• **Task objective**
Repeat the whole listing below, word for word.

>>

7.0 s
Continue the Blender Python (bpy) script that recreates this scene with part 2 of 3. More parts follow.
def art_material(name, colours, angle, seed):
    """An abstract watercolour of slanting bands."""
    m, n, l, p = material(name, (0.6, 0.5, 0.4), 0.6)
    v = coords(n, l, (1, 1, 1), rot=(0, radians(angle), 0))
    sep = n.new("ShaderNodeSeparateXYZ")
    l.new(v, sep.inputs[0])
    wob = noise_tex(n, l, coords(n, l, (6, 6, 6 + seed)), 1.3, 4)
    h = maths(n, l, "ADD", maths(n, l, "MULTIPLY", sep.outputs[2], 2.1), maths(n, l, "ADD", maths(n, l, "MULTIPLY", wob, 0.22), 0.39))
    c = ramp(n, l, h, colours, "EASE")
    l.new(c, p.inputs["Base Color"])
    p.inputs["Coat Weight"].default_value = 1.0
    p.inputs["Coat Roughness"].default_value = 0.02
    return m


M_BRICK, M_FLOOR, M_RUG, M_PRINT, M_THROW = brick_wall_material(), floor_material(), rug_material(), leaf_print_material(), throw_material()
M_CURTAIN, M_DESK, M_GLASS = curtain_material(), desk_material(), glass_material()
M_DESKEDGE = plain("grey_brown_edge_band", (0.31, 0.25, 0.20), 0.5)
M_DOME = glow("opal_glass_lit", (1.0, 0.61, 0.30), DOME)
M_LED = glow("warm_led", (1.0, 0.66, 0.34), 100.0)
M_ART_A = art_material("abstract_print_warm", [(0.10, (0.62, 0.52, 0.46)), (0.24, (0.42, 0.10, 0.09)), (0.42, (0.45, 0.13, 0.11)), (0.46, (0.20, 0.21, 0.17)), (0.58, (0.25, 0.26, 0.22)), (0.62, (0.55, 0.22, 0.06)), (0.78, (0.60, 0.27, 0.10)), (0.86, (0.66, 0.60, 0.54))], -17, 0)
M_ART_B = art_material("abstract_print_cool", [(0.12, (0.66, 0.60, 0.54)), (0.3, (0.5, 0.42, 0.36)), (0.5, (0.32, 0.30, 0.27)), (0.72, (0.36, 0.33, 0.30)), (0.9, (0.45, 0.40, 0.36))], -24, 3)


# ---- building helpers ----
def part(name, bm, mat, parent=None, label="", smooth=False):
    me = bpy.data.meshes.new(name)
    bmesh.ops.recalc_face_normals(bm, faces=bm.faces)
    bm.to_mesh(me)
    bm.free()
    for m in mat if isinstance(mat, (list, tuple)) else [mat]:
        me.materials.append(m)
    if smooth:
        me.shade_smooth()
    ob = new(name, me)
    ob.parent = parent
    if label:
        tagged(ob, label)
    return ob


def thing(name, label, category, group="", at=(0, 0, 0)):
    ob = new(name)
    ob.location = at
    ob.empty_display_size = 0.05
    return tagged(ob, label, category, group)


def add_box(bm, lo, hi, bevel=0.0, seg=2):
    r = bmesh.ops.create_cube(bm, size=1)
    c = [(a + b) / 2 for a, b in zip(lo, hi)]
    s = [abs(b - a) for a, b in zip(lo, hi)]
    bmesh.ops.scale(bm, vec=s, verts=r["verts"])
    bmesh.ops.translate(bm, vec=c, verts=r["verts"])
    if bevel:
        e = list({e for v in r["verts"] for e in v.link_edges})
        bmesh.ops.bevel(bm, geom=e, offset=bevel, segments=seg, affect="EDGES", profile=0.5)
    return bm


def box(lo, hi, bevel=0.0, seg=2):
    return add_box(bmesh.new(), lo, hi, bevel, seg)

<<

• **Exercise answer**
7.0 s
Continue the Blender Python (bpy) script that recreates this scene with part 2 of 3. More parts follow.
def art_material(name, colours, angle, seed):
    """An abstract watercolour of slanting bands."""
    m, n, l, p = material(name, (0.6, 0.5, 0.4), 0.6)
    v = coords(n, l, (1, 1, 1), rot=(0, radians(angle), 0))
    sep = n.new("ShaderNodeSeparateXYZ")
    l.new(v, sep.inputs[0])
    wob = noise_tex(n, l, coords(n, l, (6, 6, 6 + seed)), 1.3, 4)
    h = maths(n, l, "ADD", maths(n, l, "MULTIPLY", sep.outputs[2], 2.1), maths(n, l, "ADD", maths(n, l, "MULTIPLY", wob, 0.22), 0.39))
    c = ramp(n, l, h, colours, "EASE")
    l.new(c, p.inputs["Base Color"])
    p.inputs["Coat Weight"].default_value = 1.0
    p.inputs["Coat Roughness"].default_value = 0.02
    return m


M_BRICK, M_FLOOR, M_RUG, M_PRINT, M_THROW = brick_wall_material(), floor_material(), rug_material(), leaf_print_material(), throw_material()
M_CURTAIN, M_DESK, M_GLASS = curtain_material(), desk_material(), glass_material()
M_DESKEDGE = plain("grey_brown_edge_band", (0.31, 0.25, 0.20), 0.5)
M_DOME = glow("opal_glass_lit", (1.0, 0.61, 0.30), DOME)
M_LED = glow("warm_led", (1.0, 0.66, 0.34), 100.0)
M_ART_A = art_material("abstract_print_warm", [(0.10, (0.62, 0.52, 0.46)), (0.24, (0.42, 0.10, 0.09)), (0.42, (0.45, 0.13, 0.11)), (0.46, (0.20, 0.21, 0.17)), (0.58, (0.25, 0.26, 0.22)), (0.62, (0.55, 0.22, 0.06)), (0.78, (0.60, 0.27, 0.10)), (0.86, (0.66, 0.60, 0.54))], -17, 0)
M_ART_B = art_material("abstract_print_cool", [(0.12, (0.66, 0.60, 0.54)), (0.3, (0.5, 0.42, 0.36)), (0.5, (0.32, 0.30, 0.27)), (0.72, (0.36, 0.33, 0.30)), (0.9, (0.45, 0.40, 0.36))], -24, 3)


# ---- building helpers ----
def part(name, bm, mat, parent=None, label="", smooth=False):
    me = bpy.data.meshes.new(name)
    bmesh.ops.recalc_face_normals(bm, faces=bm.faces)
    bm.to_mesh(me)
    bm.free()
    for m in mat if isinstance(mat, (list, tuple)) else [mat]:
        me.materials.append(m)
    if smooth:
        me.shade_smooth()
    ob = new(name, me)
    ob.parent = parent
    if label:
        tagged(ob, label)
    return ob


def thing(name, label, category, group="", at=(0, 0, 0)):
    ob = new(name)
    ob.location = at
    ob.empty_display_size = 0.05
    return tagged(ob, label, category, group)


def add_box(bm, lo, hi, bevel=0.0, seg=2):
    r = bmesh.ops.create_cube(bm, size=1)
    c = [(a + b) / 2 for a, b in zip(lo, hi)]
    s = [abs(b - a) for a, b in zip(lo, hi)]
    bmesh.ops.scale(bm, vec=s, verts=r["verts"])
    bmesh.ops.translate(bm, vec=c, verts=r["verts"])
    if bevel:
        e = list({e for v in r["verts"] for e in v.link_edges})
        bmesh.ops.bevel(bm, geom=e, offset=bevel, segments=seg, affect="EDGES", profile=0.5)
    return bm


def box(lo, hi, bevel=0.0, seg=2):
    return add_box(bmesh.new(), lo, hi, bevel, seg)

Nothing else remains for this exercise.